- [Given information]
———
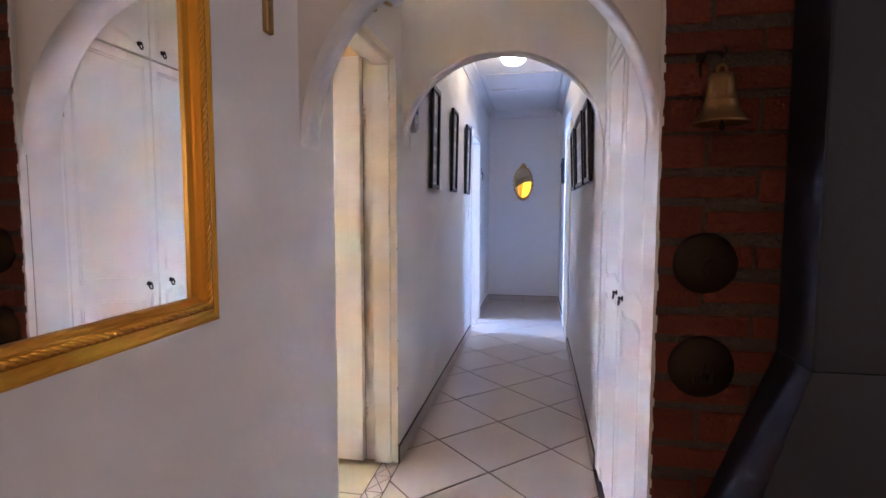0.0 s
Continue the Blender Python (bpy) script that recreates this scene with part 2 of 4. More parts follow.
def tube(bm, path, r, seg=10):
    """A round bar along a line of points."""
    path = [Vector(p) for p in path]
    rings = []
    for i, p in enumerate(path):
        d = (path[min(i + 1, len(path) - 1)] - path[max(i - 1, 0)]).normalized()
        u = d.orthogonal().normalized() if not rings else (prev - d * prev.dot(d)).normalized()
        prev = u
        w = d.cross(u)
        rings.append([bm.verts.new(p + r * (math.cos(2 * math.pi * k / seg) * u + math.sin(2 * math.pi * k / seg) * w)) for k in range(seg)])
    fs = []
    for a, b in zip(rings, rings[1:]):
        for k in range(seg):
            f = bm.faces.new((a[k], a[(k + 1) % seg], b[(k + 1) % seg], b[k]))
            f.smooth = True
            fs.append(f)
    fs += [bm.faces.new(rings[0]), bm.faces.new(rings[-1])]
    bmesh.ops.recalc_face_normals(bm, faces=fs)
    return bm


def base(name, loc, label="", category="", group="", kind=""):
    """An Empty at the foot of a thing; its parts are given in world places."""
    o = new(name)
    o.location = loc
    o.empty_display_size = 0.05
    ORIGIN[o] = Vector(loc)
    return tagged(o, label, category, group, kind)


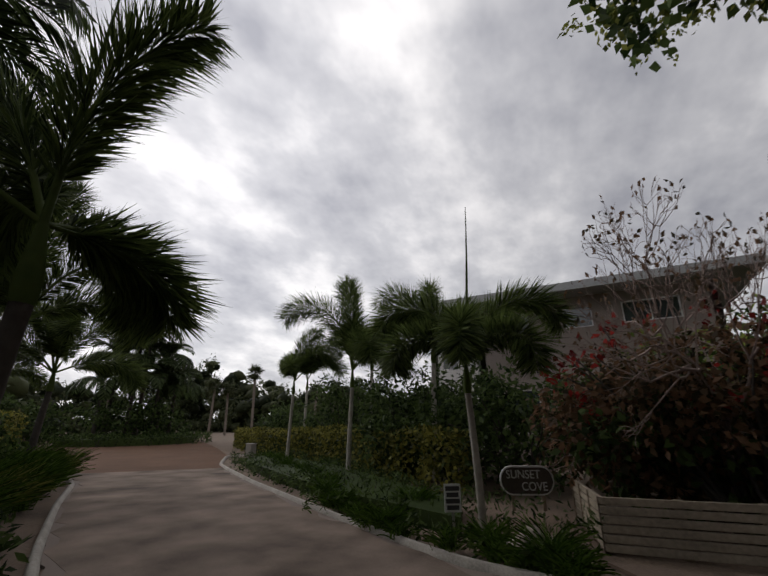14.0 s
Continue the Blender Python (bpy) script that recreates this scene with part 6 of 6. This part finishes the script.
———
- [Task prompt]
Identify and list each line with the word "script".

- [The answer]
Continue the Blender Python (bpy) script that recreates this scene with part 2 of 4. More parts follow.
Continue the Blender Python (bpy) script that recreates this scene with part 6 of 6. This part finishes the script.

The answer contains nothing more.